Подходит однажды к келии, а она уже отперта: услужливые соседи и горшочки с трехнедельными щами повыбрасывали и келию начисто вымыли. Стоит блаженный посреди келии и сердито качает головой:
— Да-с, чистота… Аккуратность… Начальство, значит, приказало… И горшочков нет, и поесть теперь нечего…
— Да полно вам… Чего там — поесть… От ваших горшочков зараза ведь пошла уже…
— Да-с, зараза… А для меня хорошо…
Вот и поди столкуйся с юродивым.
XI
Все люди — Божии создания. Все состоим из тела и души… Все созданы прекрасно, возвышенно, по образу и подобию Божию. Одни у всех основные законы ума и нравственности. Когда нас хвалят, нам приятно, когда презирают — тягостно. Голод, холод, нищета — для всех одинаково чувствительны. Сознавая это, мы в каждой беде и опасности должны сочувствовать и помогать ближним. Возлюбиши ближняго своего, яко сам себе (Мк. 12, 31). Это первая и высшая заповедь, предписанная законом Божиим. И закон настолько силен, что даже звери любят подобных себе. Как же нам, людям, не любить подобных нам людей. Ведь, украшая жизнь нашу любовью, мы придадим ею величие нашей природе и будем в радость Ангелам и в веселие Создателю Богу.

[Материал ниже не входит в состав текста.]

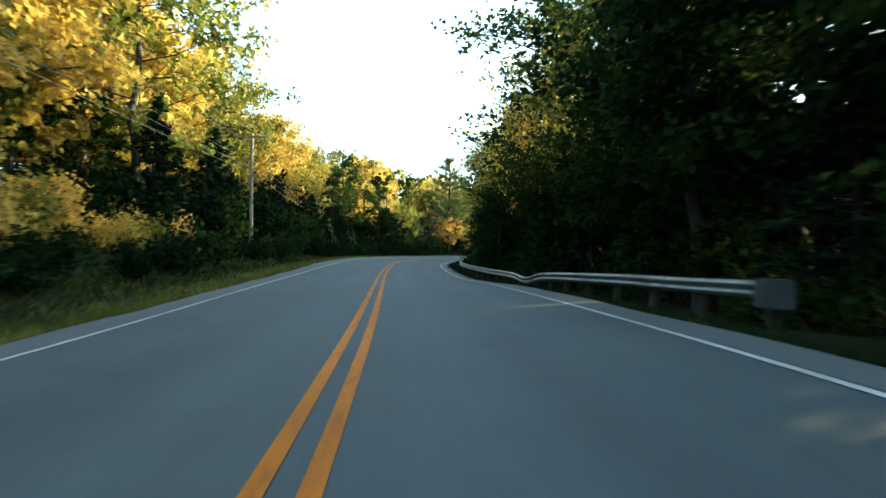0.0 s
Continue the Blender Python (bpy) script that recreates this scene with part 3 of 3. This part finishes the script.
# single trees that stand out
world_plant("pine", "dark", 4.6, 104.4, 17.6, 0, shape=0, wide=1.45, lean=-2)
world_plant("pine", "dark", 12.6, 115.6, 17.8, 0, shape=1, wide=1.5, lean=-2)
plant("broad", "orange", spot(96.5, -9.8, -0.05), 6.7, 3, shape=1, wide=1.45)
plant("column", "lime", spot(102, -9.8, -0.05), 7.4, 3, shape=0, wide=1.35)
plant("young", "gold", spot(107, -9.6, -0.05), 11.0, 3, shape=1, wide=0.72)
plant("young", "gold", spot(123.5, -8.0, -0.05), 9.0, 3, shape=0, wide=1.1)
plant("young", "gold", spot(121.5, -9.8, -0.05), 13.0, 3, shape=2, wide=0.75)
world_plant("young", "gold", 15.2, 115.2, 11.2, 0, shape=1, wide=1.0)
world_plant("young", "gold", 14.4, 113.0, 4.6, 0, shape=2, wide=1.1)
world_plant("young", "lime", 16.6, 116.8, 4.4, 0, shape=0, wide=1.2)
world_plant("broad", "lime", -1.2, 92.6, 8.2, 0, shape=0, wide=1.1)
world_plant("airy", "gold", -4.6, 94.5, 12.2, 0, shape=2, wide=0.8)
world_plant("broad", "lime", -8.0, 90.0, 11.0, 0, shape=2, wide=0.8)
world_plant("young", "olive", -3.6, 92.0, 6.5, 0, shape=1)
world_plant("young", "gold", -5.2, 82.2, 14.0, 0, shape=2, wide=0.8)
world_plant("broad", "olive", -13.4, 77.7, 15.6, 0, shape=3)
world_plant("broad", "orange", -1.2, 113.2, 13.4, 1, shape=1)
world_plant("broad", "orange", 2.5, 118.5, 13.0, 1, shape=0)
world_plant("column", "green", -2.0, 78.0, 11.6, 0, shape=2, wide=1.0)
world_plant("broad", "green", -5.6, 72.0, 12.5, 0, shape=0, wide=0.95)
world_plant("airy", "olive", -8.6, 73.0, 13.5, 0, shape=1, wide=0.9)
world_plant("shade_pine", "dark", -6.6, 69.5, 9.5, 0, shape=0, wide=1.2)
world_plant("broad", "gold", -8.5, 41.0, 12.2, 0, shape=0)
world_plant("broad", "gold", -11.5, 33.0, 14.5, 0, shape=2)
world_plant("broad", "olive", -9.0, 47.5, 13.0, 0, shape=3)
world_plant("broad", "gold", -12.8, 66.5, 11.0, 0, shape=1)
world_plant("broad", "gold", -13.1, 74.3, 14.2, 0, shape=0)
world_plant("broad", "olive", -13.0, 83.0, 15.0, 1, shape=2)
world_plant("broad", "gold", -9.6, 93.5, 16.5, 1, shape=3, wide=0.8)
world_plant("airy", "red", 34.6, 149.2, 11.4, 0, shape=0, wide=0.9)
world_plant("young", "orange", 34.9, 147.2, 4.6, 0, shape=1, wide=0.9)
world_plant("broad", "olive", 23.2, 146.4, 14.0, 0, shape=1)
world_plant("broad", "gold", 26.8, 140.2, 10.2, 0, shape=3, wide=0.9)
world_plant("column", "lime", 21.2, 129.2, 8.6, 0, shape=0, wide=1.4)
world_plant("young", "gold", 17.6, 124.8, 8.4, 0, shape=2, wide=0.9)
world_plant("young", "olive", 15.2, 121.0, 9.6, 0, shape=1, wide=0.9)

rows_rng = np.random.default_rng(21)


def row(s0, s1, step, off, kinds, heights, level, jitter=1.5, gap=None):
    """A loose row of trees or bushes along the road."""
    s = s0
    while s < s1:
        o = off + rows_rng.normal(0, jitter)
        kind, colour = kinds[int(rows_rng.integers(0, len(kinds)))]
        h = rows_rng.uniform(*heights)
        if gap is None or not gap(s, o):
            plant(kind, colour, spot(s, o, -0.05), h, level)
        s += step * rows_rng.uniform(0.7, 1.35)


AUTUMN = [("broad", "gold"), ("broad", "olive"), ("broad", "lime"), ("broad", "gold"), ("column", "orange"), ("broad", "green"), ("pine", "dark")]
BRIGHT = [("broad", "gold"), ("broad", "olive"), ("column", "gold"), ("broad", "lime"), ("spruce", "dark"), ("broad", "gold"), ("column", "orange")]
# In the mixes below, "dark" leaves carry the shade in their colour.
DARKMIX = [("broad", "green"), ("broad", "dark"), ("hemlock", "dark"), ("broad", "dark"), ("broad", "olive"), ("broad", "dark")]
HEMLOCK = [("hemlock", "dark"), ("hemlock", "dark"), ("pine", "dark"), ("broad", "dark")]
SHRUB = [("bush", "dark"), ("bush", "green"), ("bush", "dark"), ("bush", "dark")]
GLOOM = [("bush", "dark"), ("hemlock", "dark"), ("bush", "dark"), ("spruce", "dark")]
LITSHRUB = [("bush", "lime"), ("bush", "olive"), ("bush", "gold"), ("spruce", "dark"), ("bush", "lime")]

YOUNG = [("young", "gold"), ("young", "olive"), ("spruce", "dark"), ("young", "lime"), ("young", "gold"), ("young", "olive"), ("young", "green")]

# left side
for s, off, h, c in ((14, -13.5, 15, "gold"), (22, -14.5, 17, "gold"), (30, -13, 15.5, "lime"), (36, -15, 15, "gold"), (26, -18, 18, "pine"), (43, -13.5, 13, "olive"), (8, -12.5, 14, "olive")):
    plant("pine" if c == "pine" else "broad", "dark" if c == "pine" else c, spot(s, off, -0.05), h, 0)
row(-30, 0, 5.5, -15, AUTUMN, (11, 14), 2)
row(0, 62, 5.0, -15, AUTUMN, (11, 14), 1)
row(4, 50, 5.5, -20, AUTUMN, (13, 16), 1)
row(-20, 50, 7.0, -28, AUTUMN, (13, 16), 2, 2.5)
row(50, 104, 5.0, -20, AUTUMN, (6, 9.5), 1, 2)
row(78, 112, 2.6, -23.5, [("young", "olive"), ("young", "green"), ("young", "gold")], (5.5, 8), 2, 1.0)
row(44, 110, 4.5, -27, [("young", "olive"), ("young", "gold"), ("young", "green"), ("spruce", "dark")], (4.5, 7), 2, 2)
row(40, 110, 5.5, -38, AUTUMN, (5, 8), 2, 3)
MIXED = [("young", "olive"), ("young", "green"), ("spruce", "dark"), ("young", "lime"), ("young", "olive"), ("young", "green"), ("young", "gold")]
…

Ревностно исполняя эту заповедь Божию, блаженный Паисий любил ближнего от всей души и был для одних — благодетелем, для других — грозным обличителем, для третьих — утешителем, а во многих случаях — и предсказателем какого-либо события в жизни: или радостного, или горестного. И это было понятно для всех.
Например, за три дня до мученической кончины Императора Александра II явился блаженный к своему племяннику[5] и просит дворника вызвать его. Племянник вышел и видит: о. Паисий нервный, пасстроенный. Ломает руки и дрожащим голосом говорит:
— Несчастье, душечко! Несчастье!
— Какое? Где?
— Да там… В Петербурге… Ангела Хранителя убьют… 40 мучеников будет.
Но племянник ничего из этой речи не понял. Наступило 1-е марта 1881 г., и весть о необыкновенном злодействе облетела весь мир. Ангела Хранителя земли Русской Императора Александра II действительно убили.
Перед тем как случиться большому голоду в Самарской губернии, приходит блаженный к тому же племяннику и усаживается за стол. Был постный день, и супруга хозяина стала потчевать о. Паисия борщом и рыбой. Борщика блаженный похлебал, а из рыбы повынимал косточки и за голенища сует.
— Зачем вы, дядя, это делаете? — спрашивают его.
— Про запас, душечко, про запас. Скоро великий голод будет. Все пригодится.
Было 15 июля 1888 года. В Киеве происходило великое торжество — празднование 900-летия крещения Руси. К этому же времени было приурочено и открытие памятника гетману запорожских казаков Богдану Хмельницкому. С самого утра все главные площади и улицы были переполнены народом и войсками. Был выставлен парад войск и на площади перед памятником Богдану Хмельницкому. С минуты на минуту ожидалось прибытие на парад начальника края, генерала А. Р. Дрентельна и других высокопоставленных особ. Вдруг неожиданно перед фронтом войск появляется блаженный Паисий с горшком каши в руках. Полиция засуетилась, но не дерзнула удалить его насильно, так как юродивого старца знал весь Киев и все благомыслящие относились к нему с большим уважением; а потому полицейские чины стали просить его уйти оттуда.
— Уйду, уйду, душечки, сейчас уйду, — отвечал блаженный, и вслед затем со всей силы бросил горшок с кашей на площадь. Горшок разлетелся вдребезги, а блаженный убежал за цепь войск и скрылся в толпе. Нечего было делать, пришлось полиции убирать черепки и кашу, так как медлить было некогда: вот-вот начальство нагрянет.
Между тем начальник края генерал Дреньтельн почему-то все медлил и медлил с выездом из дому.
Лошадь давно уже была подана, но он, сильно взволнованный, ходил все взад и вперед в своем помещении. Он сам не мог понять причины такого загадочно-тревожного состояния. Однако, оно все росло.
— Чего бы, кажется, не дал сейчас за то, чтобы не ехать на торжество, — так он говорил своей жене. — Такая тоска, такая тяжесть на душе. И сам не знаю, что делается со мной. Однако время ехать. Я и так уже опоздал.
С этими словами он простился с женой, вскочил на лошадь и помчался в сопровождении адъютантов на парад. Когда он достиг того места, где блаженный разбил горшок с кашей, с ним сделалось дурно и он свалился с лошади и тут же скончался.